Thank you for saving this amazing piece, as the "more" portion of his blog page truncates it. I didn't catch it then, as I had no idea who he was, but this ranks right at the top of all his posts I have read since early 2005.

Anonymous said...

Admiral, thank you very much for sharing your feelings about someone who certainly believed in, passionately, as do we all, the core values of living the life of a Navy man, even into retirement. After reading his story on your blog, I feel a sudden loss to the great Naval community we all share.

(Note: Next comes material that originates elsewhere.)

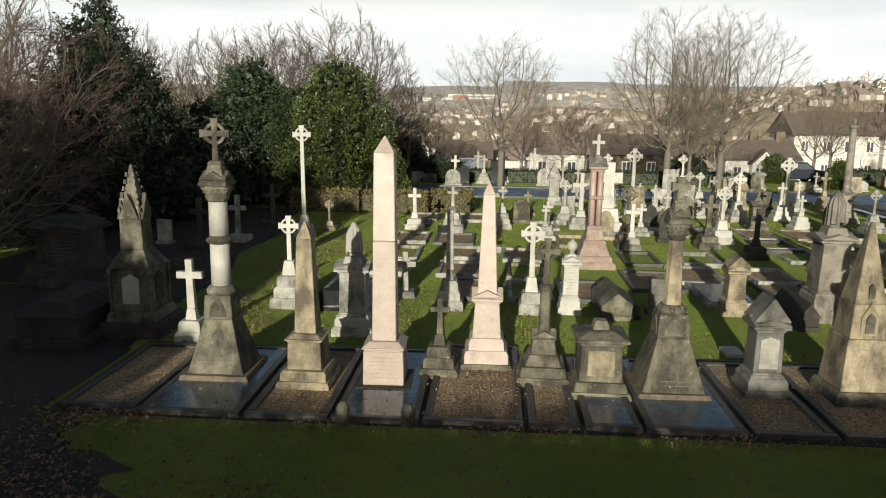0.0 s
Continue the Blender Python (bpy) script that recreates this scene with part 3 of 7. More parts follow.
def column_ball(x, y, w, h, mat, top="ball"):
    e = thing("column_memorial", x, y, f"{DESC[mat]} column memorial on a tall pedestal", "memorial", GRAVES)
    ww, z = steps(e, mat, w, 0, 3, 0.16, 0.86)
    part("die", block(w * 0.55, w * 0.55, z, z + h * 0.16, w * 0.5, w * 0.5), mat, e)
    z += h * 0.16
    part("cornice", block(w * 0.5, w * 0.5, z, z + 0.1, w * 0.66, w * 0.66), mat, e)
    z += 0.1
    r = w * 0.17
    hs = h - z - r * 2.6
    part("shaft", lathe([(r * 1.35, z), (r * 1.35, z + 0.08), (r, z + 0.14), (r * 0.78, z + hs)], 18), mat, e)
    z += hs
    part("capital", lathe([(r * 0.78, z), (r * 1.25, z + r * 0.6), (r * 1.25, z + r * 0.85)], 18), mat, e)
    z += r * 0.85
    urn(e, mat, z, h - z)
    return e


# ---- ground, road, path ----
def smooth01(v):
    v = max(0.0, min(1.0, v))
    return v * v * (3 - 2 * v)


def ground_z(x, y):
    """The cemetery is level; past the road the land falls into a valley and rises to far ridges."""
    z = -13 * smooth01((y - 47) / 75) - 14 * smooth01((y - 130) / 260)
    z += 31 * smooth01((x - 20 - (y - 200) * 0.05) / 200) * smooth01((y - 210) / 230) * (1 - smooth01((y - 500) / 260))
    z += 17 * smooth01((y - 260) / 200) * smooth01((x + 10) / 60)
    rise = 30 * smooth01((y - 430) / 480) + 30 * smooth01((y - 900) / 700) + 56 * smooth01((y - 1500) / 1300)
    z += rise * (1 - smooth01((x - 50) / 110) * (1 - smooth01((y - 620) / 200)))
    z += 7 * math.sin(x * 0.004 + 1.0) * smooth01((y - 1200) / 800) + 4 * math.sin(x * 0.011 + y * 0.006) * smooth01((y - 420) / 300)
    return z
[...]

I also would like to convey my deepest sympathy to his family for their tremendous loss.

Sincerely, OLDNAVET

Anonymous said...

Thanks, Admiral, for your kind words. Lex was a hell of a man and yesterday, all around the nation, in Canada, New Zealand, Europe, Australia, his friends celebrated his life.

Byron Audler

HMS Defiant said...

Thanks J,
He was a giant of a man. I do not think you will see his like again.

Curtis Whalen

David Marquet said...

Very sad. I fenced with Carroll at the Naval Academy and stayed with his parents in Alexandria while I was stash Ensign. He loved his old cars -- an E-type jag and a 912 (911 predecessor).

Carroll, we'll miss you.

LCDR Richard Bensing said...

Admiral,

Please accept my heartfelt thanks for posting such a striking passage. I had the honor of working for Captain LeFon while I was the cryptologic officer on board USS CONSTELLATION. He was a superb officer and a magnificent leader, and he always took the time to give serious attention to whatever matter was on the mind of a certain LTJG. This passage epitomizes him perfectly.